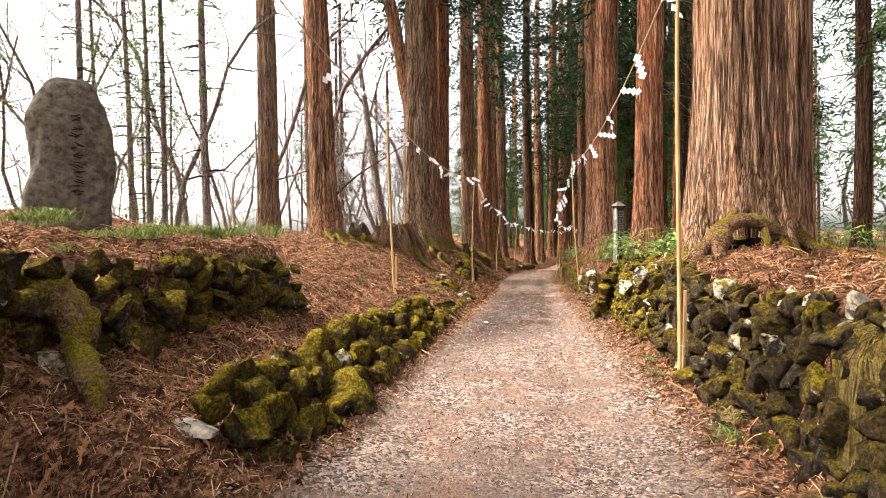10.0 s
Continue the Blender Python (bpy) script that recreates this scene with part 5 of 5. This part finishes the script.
for left, n, label in ((True, 150000, "reddish-brown dead cedar twigs strewn over the bank"), (False, 90000, "reddish-brown dead cedar twigs strewn over the shelf")):
    xs, ys = strewn(n, left)
    tagged(put("cedar_litter", make_mesh("cedar_litter", *ribbons(n, 5 + left, xs, ys, 0.02, 0.17, 0.0036), M_LITTER, False)), label, "leaf litter", kind="stuff")
for left, n, label in ((True, 15000, "long dry twigs and needle stalks lying over the bank"), (False, 7000, "long dry twigs and needle stalks lying over the shelf")):
    xs, ys = strewn(n, left)
    tagged(put("dry_twigs", make_mesh("dry_twigs", *ribbons(n, 25 + left, xs, ys, 0.08, 0.38, 0.0052, 0.018), M_TWIG, False)), label, "leaf litter", kind="stuff")
for left, n, label in ((True, 5200, "torn flakes of bark and dead leaves among the litter on the bank"), (False, 2600, "torn flakes of bark and dead leaves among the litter on the shelf")):
    xs, ys = strewn(n, left)
    tagged(put("bark_flakes", make_mesh("bark_flakes", *ribbons(n, 35 + left, xs, ys, 0.02, 0.11, 0.019, 0.012), M_FLAKE, False)), label, "leaf litter", kind="stuff")
n = 42000
ys = rng.uniform(-1, 60, n)
xs = table(ys, TRACK_Y, TRACK_LEFT) + (table(ys, TRACK_Y, TRACK_RIGHT) - table(ys, TRACK_Y, TRACK_LEFT)) * rng.beta(0.5, 0.5, n)
tagged(put("track_needles", make_mesh("track_needles", *ribbons(n, 9, xs, ys, 0.012, 0.07, 0.0035, 0.001), M_LITTER, False)), "dry cedar needles scattered over the gravel track", "leaf litter", kind="stuff")


def fronds(n, seed, left):
    """Dead feathery cedar twigs: a bent stem with side sprays, lying on the litter."""
    r = np.random.RandomState(seed)
    ys = r.uniform(-1, 60, n)
    a = np.abs(r.normal(size=n)) * 1.5 - 0.15
    xs = table(ys, TRACK_Y, TRACK_LEFT) - a if left else table(ys, TRACK_Y, TRACK_RIGHT) + a + 0.2
    m = 13
    L, ang, k = r.uniform(0.04, 0.12, n), r.uniform(0, 6.28, n), r.normal(size=n) * 0.5
    f = np.linspace(0, 1, m)[None]
    th = ang[:, None] + k[:, None] * f
    sx, sy = xs[:, None] + np.cos(th) * L[:, None] * f, ys[:, None] + np.sin(th) * L[:, None] * f
    reach = L[:, None] * 0.22 * np.sin(np.pi * np.clip(f * 0.8 + 0.15, 0, 1)) * r.uniform(0.6, 1.2, (n, m))
    rows = [np.stack([sx, sy], -1)]
    for s in (-1, 1):
        b = th + s * 0.75
        rows.append(np.stack([sx + np.cos(b) * reach, sy + np.sin(b) * reach], -1))
    p = np.concatenate(rows, 1)
    z = land(p[..., 0], p[..., 1]) + 0.03 + 0.03 * r.rand(n)[:, None] + np.concatenate([0.02 * np.sin(f * 3) + 0 * sx] * 3, 1) + 0.012 * r.normal(size=(n, 3 * m))
    v = np.concatenate([p, z[..., None]], -1)
    i = np.arange(m - 1)
    tri = np.concatenate([np.stack([i, i + 1, i + 1 + m], -1), np.stack([i + 1, i, i + 1 + 2 * m], -1)])
    tri = tri[None] + (np.arange(n) * 3 * m)[:, None, None]
    return v.reshape(-1, 3), tri.reshape(-1, 3)


for left, n in ((True, 12000), (False, 7000)):
    tagged(put("cedar_fronds", make_mesh("cedar_fronds", *fronds(n, 61 + left, left), M_FROND, False)), "rusty feathery dead cedar sprays lying on the litter", "leaf litter", kind="stuff")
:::
Identify each line containing the string "with" and copy it out.

* **SOLUTION TO THIS EXERCISE**
Continue the Blender Python (bpy) script that recreates this scene with part 5 of 5. This part finishes the script.
    """Dead feathery cedar twigs: a bent stem with side sprays, lying on the litter."""